//EDIT: This question is kind of a sub-question. For a shorter and better example, which has better replies, check This Post
I'm very new into python and even newer into pandas. I'm working with it for at least a month and I think I got most of the basics together.
My current task is to write values into a certrain cell, in a certain space inside of an xslx-file.
Situation
I have a very big excel-file including various data, from names to email-adresses and everything. As well I have two lists (.txt-files) with the same email-adresses of the excel-file in it, yet those emails got verified either if they match certain security-cheks or not. Depending on the outcome, they got stored inside of the "Secured.txt" or the "Unsecured.txt" file.

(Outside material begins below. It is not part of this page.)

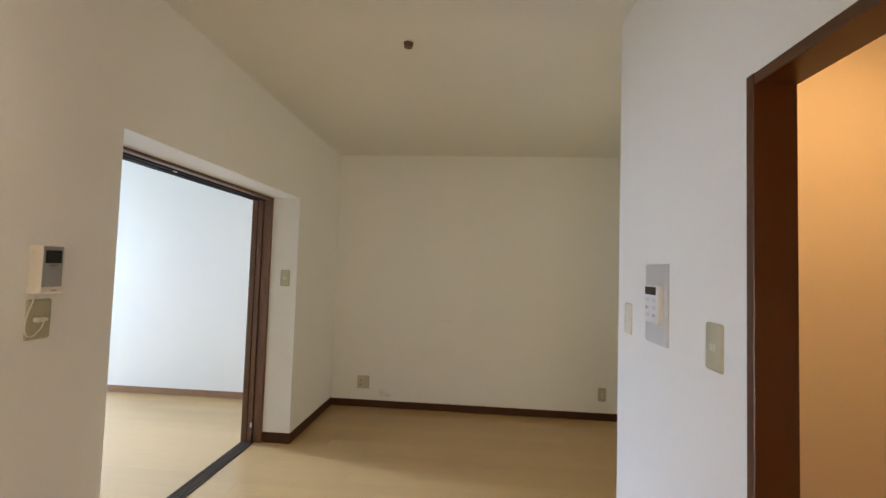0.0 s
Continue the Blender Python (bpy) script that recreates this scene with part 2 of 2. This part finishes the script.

To write and read in the excel-file, I use pandas.
Task
Next to the 'Emails'-column in the excel file, there is a column in which you mark with an entry either if the email is secured, or unsecured. My actual task is to insert those entrys, depending in which text-file the email lies.
Possible Solution
My approach to solve this problem is to read out each .txt-file and store each email-adress in a variable using a list and a for-loop. Iterating through those emails, I know want to look for the location of the email-adress inside of the excel-file and access the cell right next to it. Same row, different column. Since the emails got sorted matching for their security-validation before, I just can put in the according value into the validation-cell right next to the email.
Question
My question is the following: How do I approach a specific row based on a value in it? I want to find the place of the cell which includes the actual content of the variable "mails", so I can move over to the cell right next to it. Since I know all the names of the columns, I actually just need the index of the row in which the email lies. I got the x-coordinate and need the y-coordinate.
Example
What I have up until now is the readout of the .txt-file:
import pandas as pd
import os
import re
#fetching the mail adress through indexnumber out of the list
with open('Protected/Protected G.txt', 'r') as file:
#creating the regex pattern to sort out the mail adresses
rgx = '\S+@\S+'
#read the file and convert the list into a string
content = file.readlines()
content_str = ''.join(content)
#get the mails out of the "list" with regex
mails = re.findall(rgx, content_str)
#put each mailadress in a variable
for item in mails:
print(item)
This dummy-dataframe represents the excel sheet I'm working with:
Dummy-Dataframe:
Forename Last Name Email Protection
1 John Kennedy John@gmx.net
2 Donald Trump Donald@gmx.net
3 Bill Clinton Bill@gmx.net
4 Richard Nixton Richard@gmx.net
I know want to pass the actual adress, stored in the variable 'item', to some kind of "locate"-function of pandas in order to find out in which row the actual email lies. As soon as I know in which row the adress lies, I can now tell pandas to write either an "x", saying the mail is protected, or an "o", meaning the mail is unprotected, in the very next column.
My finished dataframe could look like this:
Finished Dataframe:
Forename Last Name Email Protection
1 John Kennedy John@gmx.net x
2 Donald Trump Donald@gmx.net o
3 Bill Clinton Bill@gmx.net x
4 Richard Nixton Richard@gmx.net x
I really appreciate the help.